Saturday, September 10, 2005 // 1:56 AM

hello, i have had. something of a good week, something of a good Last Few Days. doing just about nothing, bumming around in church, reading about half a chapter of econs in total, playing the sanctuary baby grand, lots of mundanely ella-happy conversations, with people previously not in the picture.

i'm. i'm trying to remember why i didn't study this week. monday was ld confusing meeting day, tuesday i shopped, wednesday i talked to some indian stranger and went crazy, thursday i bummed and missed selena's tea and pissed xian off again and didn't go night cycling, today i played floorball and badminton and spent all my time in conversation. i still want to do well for promos, oh well, oh well. i used to be so good at studying, but now, now. now i just cant bring myself to care anymore.

damn, i say this often. sometimes i can't believe how little academics have come to mean to me, when previously, previously. but damn i wasn't even happy, and now i am, maniacally so, does it have anything to do with the change. i don't know, really, the only fulfilling thing i can find these days is talking to people, giving a shit about people. today jo tee waxed deprecated lyrical and i felt like dying, i can't take it when someone else sounds sad, ARGH.

i hope. i hope tomorrow afternoon will be cloudy, because i would like to sit on the roof garden with a cloudy sky overhead and thoughts of nothingness, one last fling. preferably with someone playing the guitar and singing softly somewhere else, as things perpetually are, in church. i want. i want to climb the church roof at night, again, sit under the semi huge cross and just. look at the sky. i want. i want a few moments of comfort, of silence, saying nothing, saying nothing. i get tired of saying things, really, every once in a while.

and i would like to be stuck at seventeen, i'm. i'm not sad to have left sixteen behind. i think, i think i really do like growing up. because it's exciting, it's new, this entire world is just endlessly surprising me and. and right now i'm in love with it. i have a theory and it is that my childish self is a twisted kind of person, and i'm losing the twistedness, as i grow older. i know one is supposed to be innocent when they're a child, but, well. i don't think the child me qualifies, and i think. the things that remain, the centre of me, all the wonderment and all the willful innocence, the informed idealism, that much remains. not intact, but not annihilated. i. i like my life very much now, and i look back to my past and i hate i hate i hate what i find. i hate too the knowledge of my own childishness, my own twistedness, it's like feeling poisoned. but. but i think i can outgrow it, i think i will get there someday, i think. i think i love myself a lot more right now than i used to, certainly i'm a lot healthier, or my mind is, if not the rest of my physical body.

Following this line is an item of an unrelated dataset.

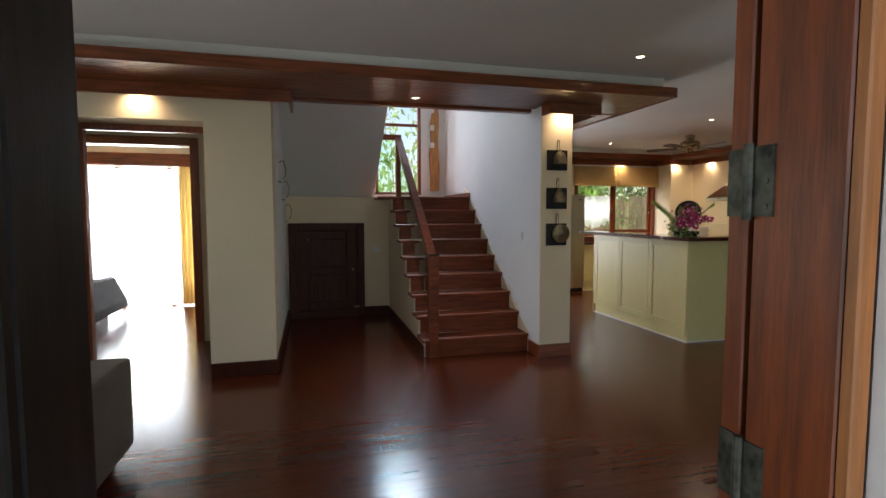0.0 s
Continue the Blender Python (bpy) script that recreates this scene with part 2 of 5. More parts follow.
def ribbed(name, color):
    """Cream tile with fine level ribs, about 14 mm apart."""
    m = material(name, color, 0.45, vary=0.05, scale=3)
    n, l = m.node_tree.nodes, m.node_tree.links
    co, w, bp = n.new("ShaderNodeTexCoord"), n.new("ShaderNodeTexWave"), n.new("ShaderNodeBump")
    w.bands_direction, w.wave_profile = "Z", "SIN"
    w.inputs["Scale"].default_value, w.inputs["Distortion"].default_value, w.inputs["Detail"].default_value, w.inputs["Detail Scale"].default_value = 21, 1.2, 2, 3.0
    bp.inputs["Strength"].default_value, bp.inputs["Distance"].default_value = 0.18, 0.005
    l.new(co.outputs["Object"], w.inputs["Vector"])
    l.new(w.outputs["Fac"], bp.inputs["Height"])
    l.new(bp.outputs[0], n["Principled BSDF"].inputs["Normal"])
    return m


RIBTILE = ribbed("ribbed_cream_tile", (0.74, 0.65, 0.42))

# ---- building helpers ----
ROOTS = {}


def box(bm, x0, x1, y0, y1, z0, z1, bevel=0.0, seg=1):
    x0, x1, y0, y1, z0, z1 = min(x0, x1), max(x0, x1), min(y0, y1), max(y0, y1), min(z0, z1), max(z0, z1)
    r = bmesh.ops.create_cube(bm, size=1.0, matrix=Matrix.Translation(((x0 + x1) / 2, (y0 + y1) / 2, (z0 + z1) / 2)) @ Matrix.Diagonal((x1 - x0, y1 - y0, z1 - z0, 1)))
    if bevel:
        edges = list({e for v in r["verts"] for e in v.link_edges})
        bmesh.ops.bevel(bm, geom=edges, offset=bevel, segments=seg, affect="EDGES", profile=0.6)
    return bm


def B(*a, bevel=0.0, seg=1):
    return box(bmesh.new(), *a, bevel=bevel, seg=seg)


def boxes(*rows, bevel=0.0):
    bm = bmesh.new()
    for r in rows:
        box(bm, *r, bevel=bevel)
    return bm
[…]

and sometimes. sometimes i hate the wasted years, i really don't know why i was like that, like that. im jealous that people like marvin have all these memories while as for me, they're all twisted, even the good ones, even simple happy laughingshit moments like hysterical laughter with khin in sec one during lessons spoilt by the idea of what kind of people we all are. i wish. i wish i had had a wholesome time, really. what shu may calls street cred comes at the price of the tainting of every single one of my memories. damn, how self piteous this makes me, how the bitterness swells up. and. and i hate how, how my demons refuse to be left behind, how i have to drag them along, no matter what, like a useless and gangrenous limb. i know, or at least i know now, that it's nothing out of the ordinary, but really, really some times i'm just so so sad that i was never fully a proper child, that a perfect innocence was never a part of me. that even from young i was manipulative.

tired, sleep, oblivion, happiness. to go far far away from thoughts, which acheive nothing, which only serve to make me so endlessly depressed.